Several leaders urged widening the EU blacklist to include figures in Putin’s inner circle. The first list left the president’s office untouched, while the U.S. targeted Putin confidantes including Deputy Prime Minister Dmitry Rogozin, who was the Kremlin’s envoy to NATO when Russia invaded Georgia in 2008.
“The list will be longer and also I think higher up in the hierarchy of who has been responsible for what has happened in Crimea,” Reinfeldt said.
Debate over European sanctions has gone hand in hand with the question of how to share the costs of snubbing Russia. Banking curbs would hurt Britain, an arms embargo would bar France from selling Mistral-class helicopter carriers to the Kremlin, and cutbacks in purchases of Russian gas would harm a swathe of EU countries.

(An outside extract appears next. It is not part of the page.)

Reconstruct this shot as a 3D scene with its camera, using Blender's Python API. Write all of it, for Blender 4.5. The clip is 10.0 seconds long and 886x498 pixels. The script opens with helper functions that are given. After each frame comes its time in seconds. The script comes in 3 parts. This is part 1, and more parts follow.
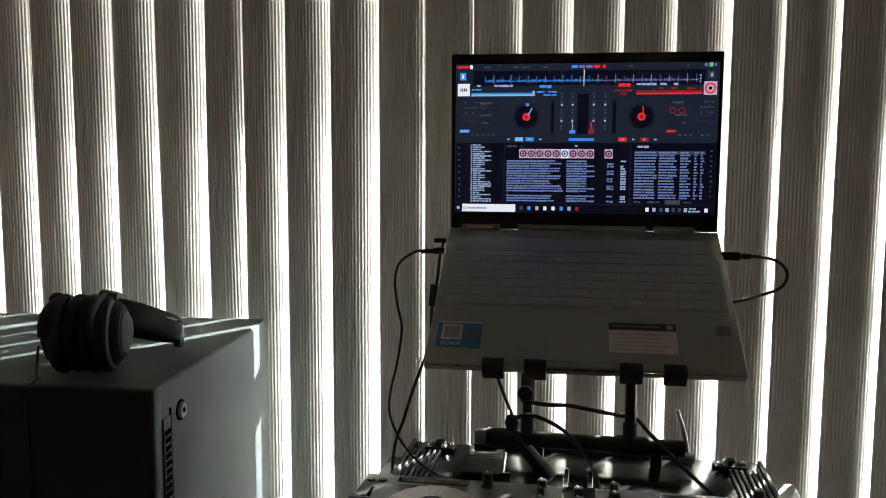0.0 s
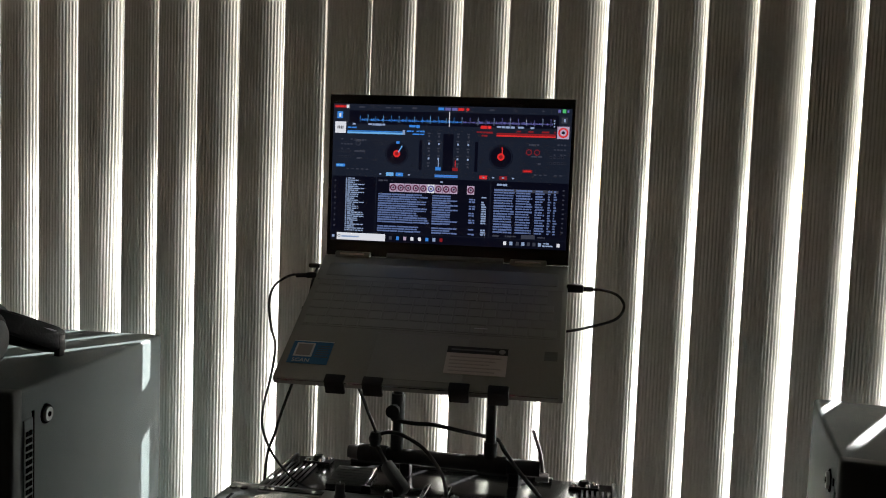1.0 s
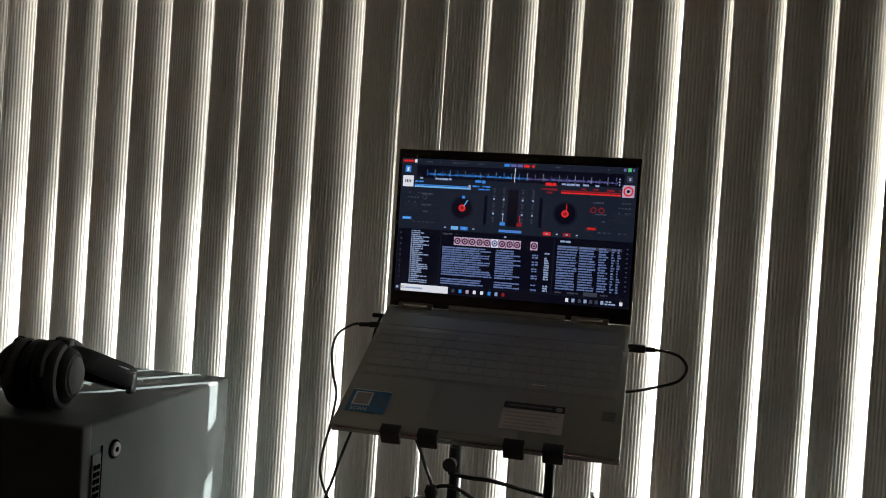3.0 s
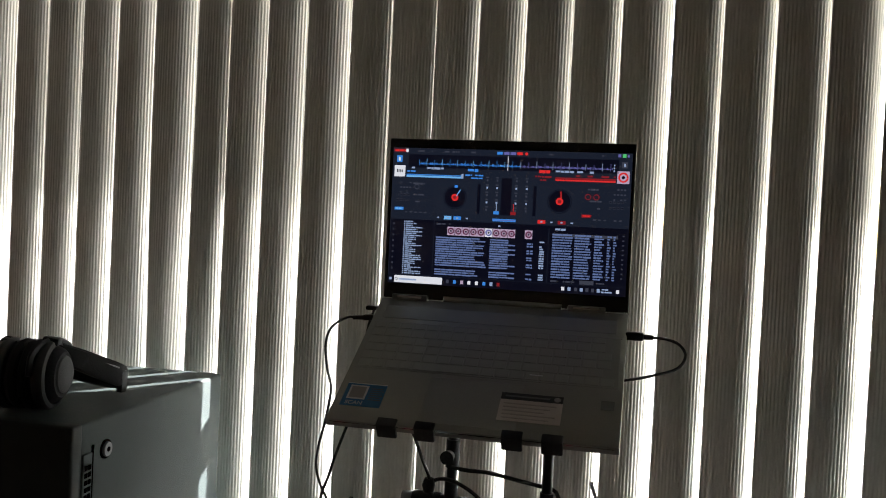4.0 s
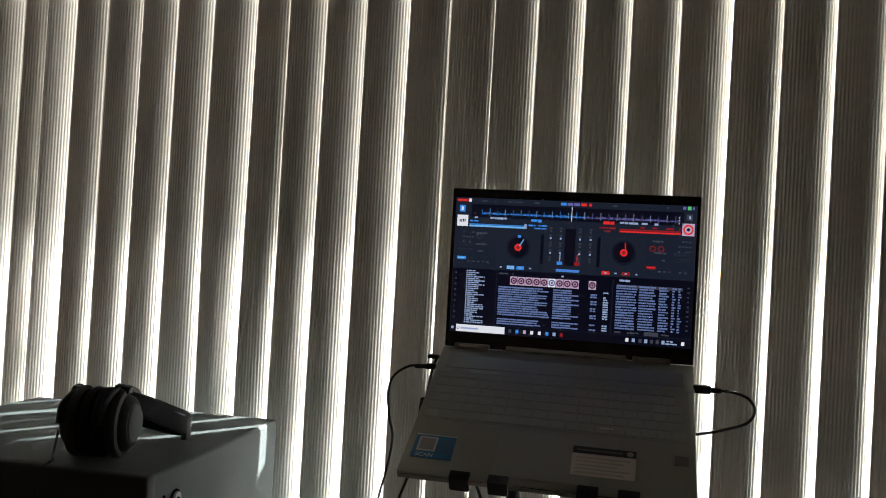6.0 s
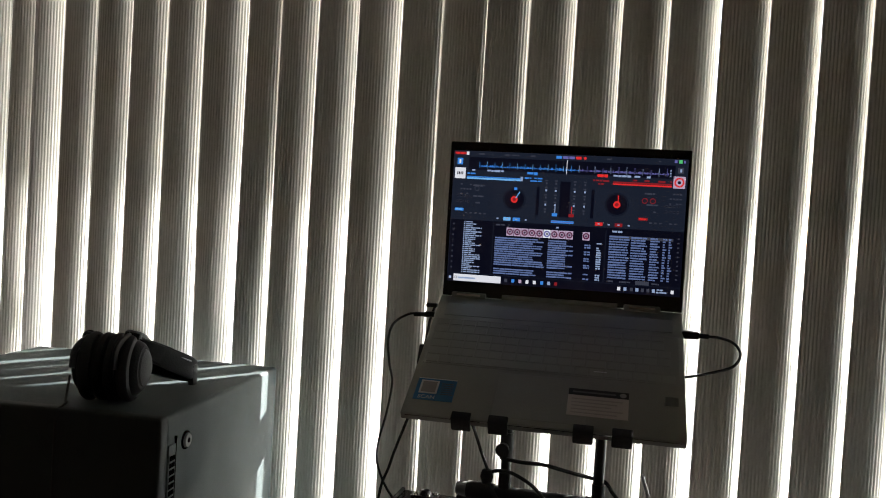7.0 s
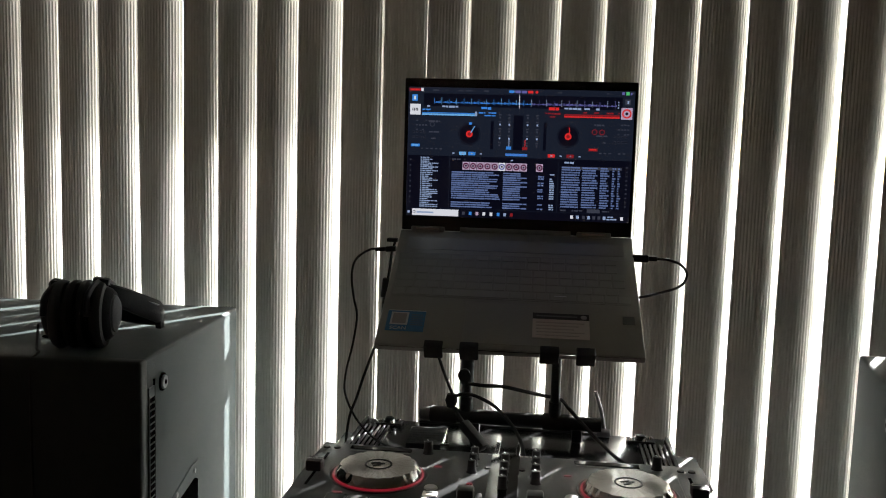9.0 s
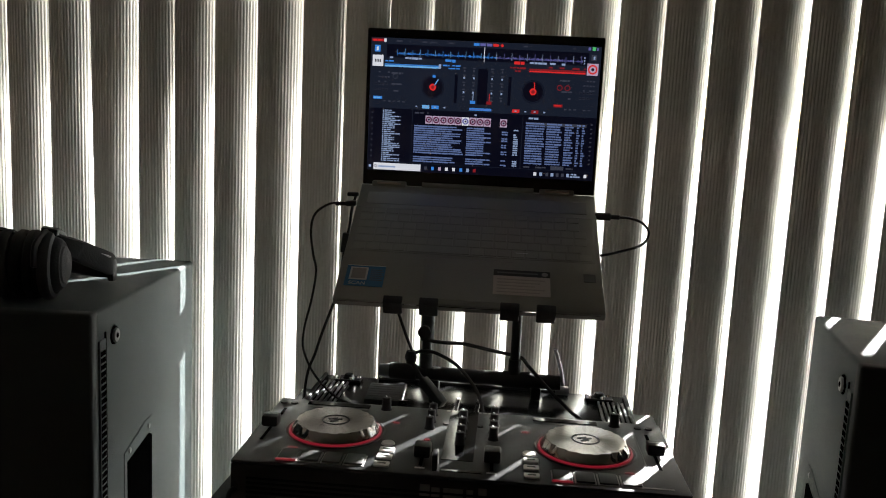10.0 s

Germany, which dominated the debt crisis response, is tugged between trade and energy links with Russia and calls by neighbors such as Poland and the Baltic states for a firmer response to aggression on the EU’s doorstep.
“We have to make some serious steps including asset freezes, economic sanctions,” Estonian Prime Minister Andrus Ansip, whose country shares a border with Russia, told reporters today. “We have to stop Russia.”
Germany relies on Russia for 35 percent of its oil and natural gas imports. About 6,200 German companies generate exports of 36 billion euros and imports of 40.4 billion euros in trade with Russia, according to the BGA exporters’ lobby.
EU economic retaliation must be carefully sculpted, Austrian Chancellor Werner Faymann said March 18. Austria buys about 55 percent of its gas from Russia, and Austrian banks Raiffeisen Bank International and UniCredit Bank Austria are among the biggest in Russia.
Business ties are good for “promoting peaceful development on both sides,” Faymann said.